ON APPLICATION FOR REHEARING
The plaintiff, Russell Palmer, in his application for rehearing, questions the silence of this Court’s judgment regarding his entitlement to commissions generated by the exercise of any options and/or renewals on the following leases:
Roger Johns
Regency Coffee (Copy)
Royal Antiques
Cloth World of Louisiana
Under the rationale expressed in Tinney v. W.J. Tessier Realtor, 447 So.2d 1099 (La.App. 4th Cir.1984), we are of the opinion that the plaintiff would be entitled to future commissions generated by the exercise of any option and/or renewals on the leases enumerated above.
. Art. 1901. Binding effect of agreements between parties.
Agreements legally entered into have the effect of laws on those who have formed them.
They cannot be revoked, unless by mutual consent of the parties, or for causes acknowledged by law.
They must be performed with good faith.
. Time from which legal interest is due
All debts shall bear interest at the rate of twelve percent per annum from the time they become due, unless otherwise stipulated.
Concurrence Opinion
REHEARING DENIED.
concurring in refusal of rehearing.
Our original decree is correct in awarding plaintiff nothing but specific sums on specific leases.
Plaintiffs employment was unlike that of the ordinary real estate agent who is paid nothing but commissions and who might therefore reasonably claim, after leaving employment with a particular broker, entitlement to some part of commissions on renewals of “his” leases (the agent who in fact handles the work involved in renewal is presumably also entitled to some part). Unlike the ordinary agent, plaintiff was being paid $22,500 a year, plus a company car, plus travel and entertainment expenses. Plaintiff was, as our original opinion reasoned, “primarily a salaried employee who was not entitled to commissions as if he were an independent contractor.”
ON APPLICATION FOR REHEARING
In the second application for rehearing, plaintiff Russell Palmer correctly informs this court of our omission of an award to plaintiff of commission’s on the Georgie Porgie renewal.

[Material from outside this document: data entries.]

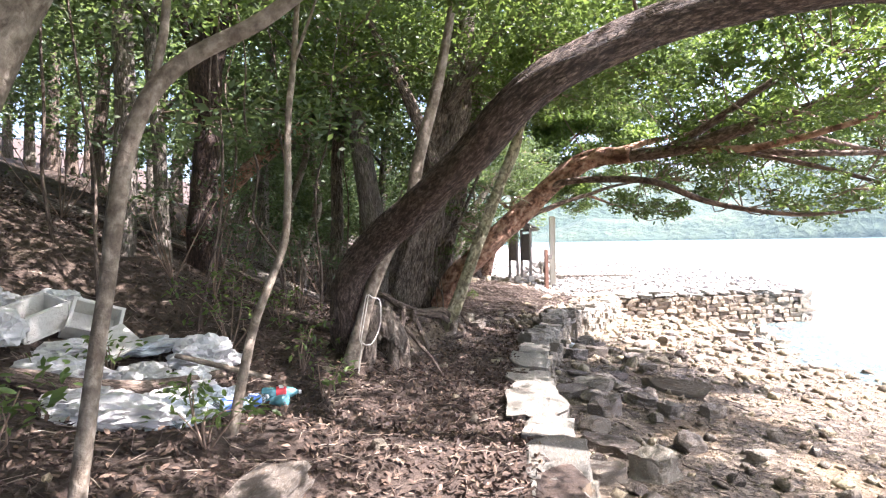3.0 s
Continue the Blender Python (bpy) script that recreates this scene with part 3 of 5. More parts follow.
# trees beside the start of the path
tree("leaning_tree", "smooth pale grey trunk leaning across the near slope", [(-1.34, 0.5, -0.05, 0.13), (-1.13, 0.619, 0.281, 0.1001), (-0.906, 0.731, 0.883, 0.0751), (-0.691, 0.817, 1.279, 0.0684), (-0.502, 0.903, 1.623, 0.0651), (-0.408, 1.023, 1.838, 0.0634), (-0.304, 1.213, 2.096, 0.0617), (-0.098, 1.548, 2.646, 0.0542), (0.074, 1.892, 3.506, 0.0417)], M_SMOOTH,
     sprays=scatter_sprays(rs, 12, (-1.6, 0.6, 3.4), (1.4, 3.4, 4.8), (0.5, 0.8), 380), leaf=M_LEAF, seed=8, sides=30, step=0.04, lump=0.05)
tree("leaning_tree", "grey trunk leaning to the water above green undergrowth", [(-2.26, 4.62, -0.1, 0.19), (-2.16, 4.6, 0.43, 0.155), (-1.93, 4.6, 1.26, 0.135), (-1.55, 4.6, 2.25, 0.125), (-1.08, 4.6, 3.1, 0.12), (-0.5, 4.7, 4.5, 0.08)], M_SMOOTH,
     sprays=scatter_sprays(rs, 16, (-2.2, 3.4, 3.6), (1.0, 6.4, 5.2), (0.5, 0.85), 420), leaf=M_LEAF, seed=9, sides=26, step=0.06, lump=0.07)
tree("upright_tree", "grey upright trunk on the slope", [(-3.02, 5.3, -0.1, 0.25), (-2.96, 5.3, 0.5, 0.185), (-2.82, 5.3, 1.8, 0.165), (-2.66, 5.3, 3.0, 0.155), (-2.4, 5.4, 5.6, 0.08)], M_GREY,
     sprays=scatter_sprays(rs, 16, (-4.6, 4.6, 3.6), (-1.4, 8.0, 6.0), (0.6, 0.9), 420), leaf=M_LEAF, seed=10, sides=24, step=0.07, lump=0.07, ridge=0.04)
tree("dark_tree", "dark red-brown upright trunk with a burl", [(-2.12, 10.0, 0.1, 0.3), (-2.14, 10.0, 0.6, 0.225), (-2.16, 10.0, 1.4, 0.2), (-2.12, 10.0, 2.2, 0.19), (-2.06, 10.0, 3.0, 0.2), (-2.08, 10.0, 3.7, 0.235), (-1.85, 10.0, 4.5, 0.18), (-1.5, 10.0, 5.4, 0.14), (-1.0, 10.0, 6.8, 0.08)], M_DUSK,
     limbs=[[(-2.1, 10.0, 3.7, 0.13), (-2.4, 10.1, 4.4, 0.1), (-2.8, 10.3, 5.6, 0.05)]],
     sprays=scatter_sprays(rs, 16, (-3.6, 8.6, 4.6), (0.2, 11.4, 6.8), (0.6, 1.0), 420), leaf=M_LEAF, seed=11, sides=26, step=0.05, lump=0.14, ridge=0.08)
tree("sapling", "thin pale forked sapling beside the heap of rubbish", [(-1.24, 4.4, -0.15, 0.045), (-1.2, 4.4, 0.2, 0.036), (-1.09, 4.4, 0.92, 0.034), (-0.9, 4.4, 1.8, 0.036), (-0.38, 4.4, 2.19, 0.034), (0.07, 4.4, 2.53, 0.03), (0.45, 4.45, 2.68, 0.022), (0.9, 4.7, 2.95, 0.012)], M_SMOOTH,
     limbs=[[(-0.9, 4.4, 1.78, 0.022), (-0.82, 4.4, 2.1, 0.02), (-0.78, 4.45, 2.8, 0.016), (-0.7, 4.5, 3.6, 0.01)], [(0.0, 4.4, 2.48, 0.02), (0.2, 4.5, 2.52, 0.016), (0.55, 4.7, 2.6, 0.01)]],
     sprays=scatter_sprays(rs, 7, (0.3, 4.4, 2.9), (1.3, 5.6, 3.4), (0.3, 0.5), 220), leaf=M_LEAF, seed=12, sides=16, step=0.05, lump=0.08)
tree("sapling", "thin crooked sapling standing by plastic bottles", [(-0.86, 5.44, -0.3, 0.04), (-0.8, 5.47, 0.04, 0.034), (-0.69, 5.61, 0.63, 0.03), (-0.51, 5.69, 1.13, 0.028), (-0.47, 5.69, 1.45, 0.026), (-0.46, 5.75, 2.05, 0.024), (-0.44, 5.96, 2.5, 0.022), (-0.36, 6.0, 3.6, 0.015)], M_SMOOTH,
     limbs=[[(-0.44, 5.95, 2.48, 0.014), (-0.3, 6.0, 2.9, 0.01), (-0.15, 6.1, 3.4, 0.006)]],
     sprays=scatter_sprays(rs, 7, (-1.0, 5.4, 3.2), (0.4, 6.8, 4.0), (0.3, 0.5), 220), leaf=M_LEAF, seed=13, sides=14, step=0.05, lump=0.1)
tree("stem", "pale slim stem springing from the hollow root plate", [(-0.14, 7.4, -0.3, 0.1), (-0.07, 7.46, 0.0, 0.085), (0.02, 7.52, 0.3, 0.08), (0.12, 7.5, 0.64, 0.07), (0.34, 7.48, 1.15, 0.066), (0.52, 7.3, 1.55, 0.062), (0.63, 7.26, 2.05, 0.06), (0.88, 7.25, 3.0, 0.048), (1.1, 7.0, 4.4, 0.025)], M_SMOOTH,
     sprays=scatter_sprays(rs, 12, (0.0, 6.2, 3.8), (2.0, 8.4, 5.0), (0.4, 0.8), 380), leaf=M_LEAF, seed=14, sides=20, step=0.05, lump=0.1, flute=0.06)

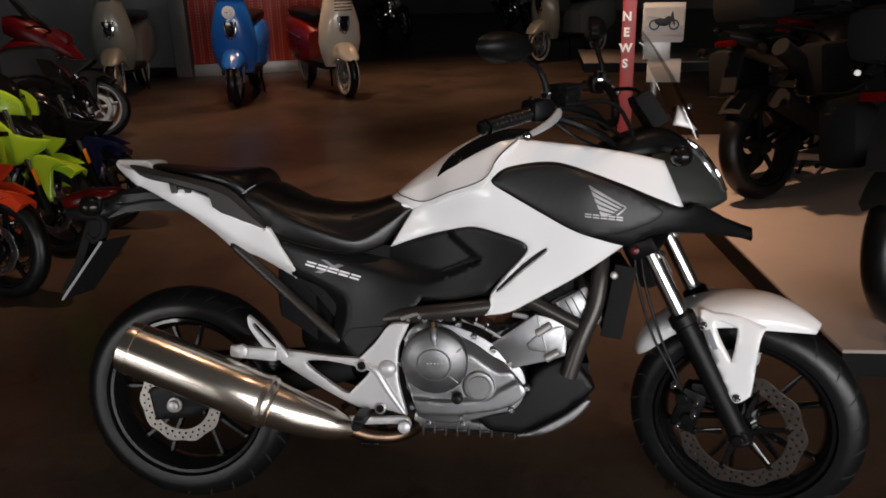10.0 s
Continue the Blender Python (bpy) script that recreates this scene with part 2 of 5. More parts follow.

Accordingly, we supplement our previous order of August 24, 1984 to include the Georgie Porgie lease.
REDMANN, C.J., dissenting.
Dissenting Opinion
dissenting.
“If a timely application for rehearing has been filed in the court of appeal, and the court of appeal denies the application, the judgment becomes final and definitive unless an application for writ of certiorari to the supreme court is filed within thirty days of the mailing of the notice of a denial of rehearing.” C.C.P. 2166.
This court on August 24, 1984 denied Russell Palmer’s first (and timely) application for rehearing. Once we deny rehearing, we have no power to amend our judgment or to do anything else to prevent it from becoming final and definitive. We are obliged on that basis to deny Russell Palmer’s second application for rehearing.